Put simply, a revolving line of credit is a loan offered by lending institutions that you repeatedly use and repay. Credit cards, which allow users to make minimum payments or pay down their debt in full, are one of the most common forms of revolving lines of credit. 
 
If approved for a revolving line of credit, a borrower can withdraw funds as needed from a maximum amount, or credit limit, set by the lender. 
 
With a revolving line of credit, the amount of money available will decrease and increase as you borrow and repay the funds. Borrowers make payments based on the amount used, which include interest on the amount withdrawn.
 
Once approved for a revolving line of credit, you’ll generally be required to make minimum monthly payments on the debt you accumulate. If you want to pay off the debt on your line of credit faster, you can make additional payments each month or fully repay your loan at any time. These accounts are referred to as “open ended,” meaning they don’t get assigned an end date. Borrowers can continue using a revolving credit account as long as it remains open and in good standing.
 

How much can you borrow with a revolving line of credit? 

After a lender approves a revolving line of credit, the borrower is assigned a specific credit limit based on credit score, income and credit history. The lender may agree to increase your maximum credit limit if you make consistent payments on the account.
 

When you make payments on a revolving line of credit, those funds become available to borrow again.   

 

Three Types of Revolving Credit Accounts

1. Credit cards: This line of credit is primarily used to cover everyday purchases and to pay unexpected expenses. You often pay a higher interest rate on a credit card balance, but credit cards provide a lot of flexibility and can be used for large and small expenses.

2. Home equity line of credit: Also known as a HELOC, home equity lines of credit generally offer lower interest rates than other forms of revolving credit because the money you borrow is secured by the equity in your home. HELOCs are good options for borrowers who own significant equity in their home and want a sizable line of credit to cover larger expenses, like home repairs or renovations. 

3. Personal line of credit: Like HELOCs, personal lines of credit offer the flexibility to withdraw as much - or as little - as you’d like, and you only pay interest on what you borrow. Personal lines of credit are often unsecured, meaning they often have higher interest rates than HELOCs, but they can be used for almost any purchase. 

 

Three Benefits of a Revolving Line of Credit

 

1. Up to a certain credit limit, you can repeatedly use the line of credit, as long as the account remains open and in good standing.
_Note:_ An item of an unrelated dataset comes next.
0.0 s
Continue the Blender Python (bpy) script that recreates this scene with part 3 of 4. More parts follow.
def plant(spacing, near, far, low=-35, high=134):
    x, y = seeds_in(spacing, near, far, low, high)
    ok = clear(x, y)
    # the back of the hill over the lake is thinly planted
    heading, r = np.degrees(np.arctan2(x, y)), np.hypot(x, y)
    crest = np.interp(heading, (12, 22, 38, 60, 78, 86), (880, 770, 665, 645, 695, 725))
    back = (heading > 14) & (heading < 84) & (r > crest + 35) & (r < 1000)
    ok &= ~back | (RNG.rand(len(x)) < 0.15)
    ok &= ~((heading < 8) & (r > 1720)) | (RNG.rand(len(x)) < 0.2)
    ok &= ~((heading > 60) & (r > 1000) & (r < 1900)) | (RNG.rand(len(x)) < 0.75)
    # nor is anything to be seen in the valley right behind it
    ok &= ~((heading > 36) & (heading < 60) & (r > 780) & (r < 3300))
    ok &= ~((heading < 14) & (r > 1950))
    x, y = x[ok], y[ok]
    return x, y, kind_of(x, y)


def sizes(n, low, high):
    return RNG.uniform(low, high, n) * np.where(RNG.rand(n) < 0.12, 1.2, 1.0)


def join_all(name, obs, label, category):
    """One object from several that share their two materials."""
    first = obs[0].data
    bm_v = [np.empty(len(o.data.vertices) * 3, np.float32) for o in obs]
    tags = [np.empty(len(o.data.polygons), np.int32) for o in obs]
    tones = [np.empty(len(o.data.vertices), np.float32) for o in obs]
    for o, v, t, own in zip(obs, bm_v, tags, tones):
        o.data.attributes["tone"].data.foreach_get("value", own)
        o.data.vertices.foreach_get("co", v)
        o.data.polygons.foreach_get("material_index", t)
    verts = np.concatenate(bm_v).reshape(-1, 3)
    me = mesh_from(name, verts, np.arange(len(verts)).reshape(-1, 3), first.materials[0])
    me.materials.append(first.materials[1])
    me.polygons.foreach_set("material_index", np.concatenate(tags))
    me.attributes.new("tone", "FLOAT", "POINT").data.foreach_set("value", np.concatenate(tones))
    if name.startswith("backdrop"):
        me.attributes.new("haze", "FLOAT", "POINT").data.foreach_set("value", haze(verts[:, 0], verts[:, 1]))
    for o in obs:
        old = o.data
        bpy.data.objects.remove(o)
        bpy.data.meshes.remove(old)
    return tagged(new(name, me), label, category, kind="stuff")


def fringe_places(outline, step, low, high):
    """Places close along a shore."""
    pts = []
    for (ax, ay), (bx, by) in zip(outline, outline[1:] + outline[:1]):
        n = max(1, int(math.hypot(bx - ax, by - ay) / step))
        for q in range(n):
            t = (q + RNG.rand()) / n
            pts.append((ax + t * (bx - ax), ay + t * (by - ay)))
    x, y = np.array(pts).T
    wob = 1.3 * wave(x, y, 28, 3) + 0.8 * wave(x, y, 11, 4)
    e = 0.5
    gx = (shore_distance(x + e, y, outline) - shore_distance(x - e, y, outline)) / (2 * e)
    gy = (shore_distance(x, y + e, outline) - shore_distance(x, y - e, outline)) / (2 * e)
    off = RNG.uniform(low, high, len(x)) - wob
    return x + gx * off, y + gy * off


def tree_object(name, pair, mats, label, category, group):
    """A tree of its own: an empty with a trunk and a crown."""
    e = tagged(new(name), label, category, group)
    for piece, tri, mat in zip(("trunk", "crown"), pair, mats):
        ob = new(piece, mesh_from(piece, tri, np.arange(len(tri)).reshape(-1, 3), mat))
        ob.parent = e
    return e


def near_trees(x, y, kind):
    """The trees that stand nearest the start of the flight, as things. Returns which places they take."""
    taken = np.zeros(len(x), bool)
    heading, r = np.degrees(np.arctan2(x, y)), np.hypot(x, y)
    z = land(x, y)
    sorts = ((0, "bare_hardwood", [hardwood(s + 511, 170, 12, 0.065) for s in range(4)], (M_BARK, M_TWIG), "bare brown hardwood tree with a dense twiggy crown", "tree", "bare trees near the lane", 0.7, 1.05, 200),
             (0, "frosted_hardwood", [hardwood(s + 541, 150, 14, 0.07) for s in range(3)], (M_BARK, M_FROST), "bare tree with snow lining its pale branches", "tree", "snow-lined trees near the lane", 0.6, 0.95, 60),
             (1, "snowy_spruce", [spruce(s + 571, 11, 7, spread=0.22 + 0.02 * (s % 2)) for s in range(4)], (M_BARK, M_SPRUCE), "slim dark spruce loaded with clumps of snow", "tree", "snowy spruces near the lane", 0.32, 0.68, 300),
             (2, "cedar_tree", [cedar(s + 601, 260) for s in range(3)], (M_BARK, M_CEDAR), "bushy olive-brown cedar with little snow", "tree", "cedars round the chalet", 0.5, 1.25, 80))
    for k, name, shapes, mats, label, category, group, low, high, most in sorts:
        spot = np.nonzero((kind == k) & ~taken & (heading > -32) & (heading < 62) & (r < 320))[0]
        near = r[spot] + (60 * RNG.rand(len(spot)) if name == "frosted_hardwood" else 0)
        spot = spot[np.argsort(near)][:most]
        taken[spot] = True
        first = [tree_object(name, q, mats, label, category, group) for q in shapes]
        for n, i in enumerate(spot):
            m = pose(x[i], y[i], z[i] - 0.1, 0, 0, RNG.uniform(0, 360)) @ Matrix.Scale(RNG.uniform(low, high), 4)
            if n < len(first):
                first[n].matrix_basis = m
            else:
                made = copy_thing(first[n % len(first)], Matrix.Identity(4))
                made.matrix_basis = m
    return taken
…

2. Flexibility ranks as a top advantage, as you can use a revolving line of credit for a wide variety of purchases. 
 
3. Unlike other forms of credit, a revolving line of credit does not have a fixed number of payments.
 
 

Three Things to Consider Before Applying for Revolving Credit

1. Late fees and interest can add up for unpaid balances.
 
2. Depending on which type of revolving line of credit account you plan to open, we recommend making the following considerations. Before opening a new credit card, for example, we recommend budgeting for annual and transaction-related fees. With personal lines of credit, we suggest reviewing origination fees. And for home equity lines of credit, be sure to budget for closing costs. 
 
3. Credit history, type of account and transaction amount will factor into determining your interest rate.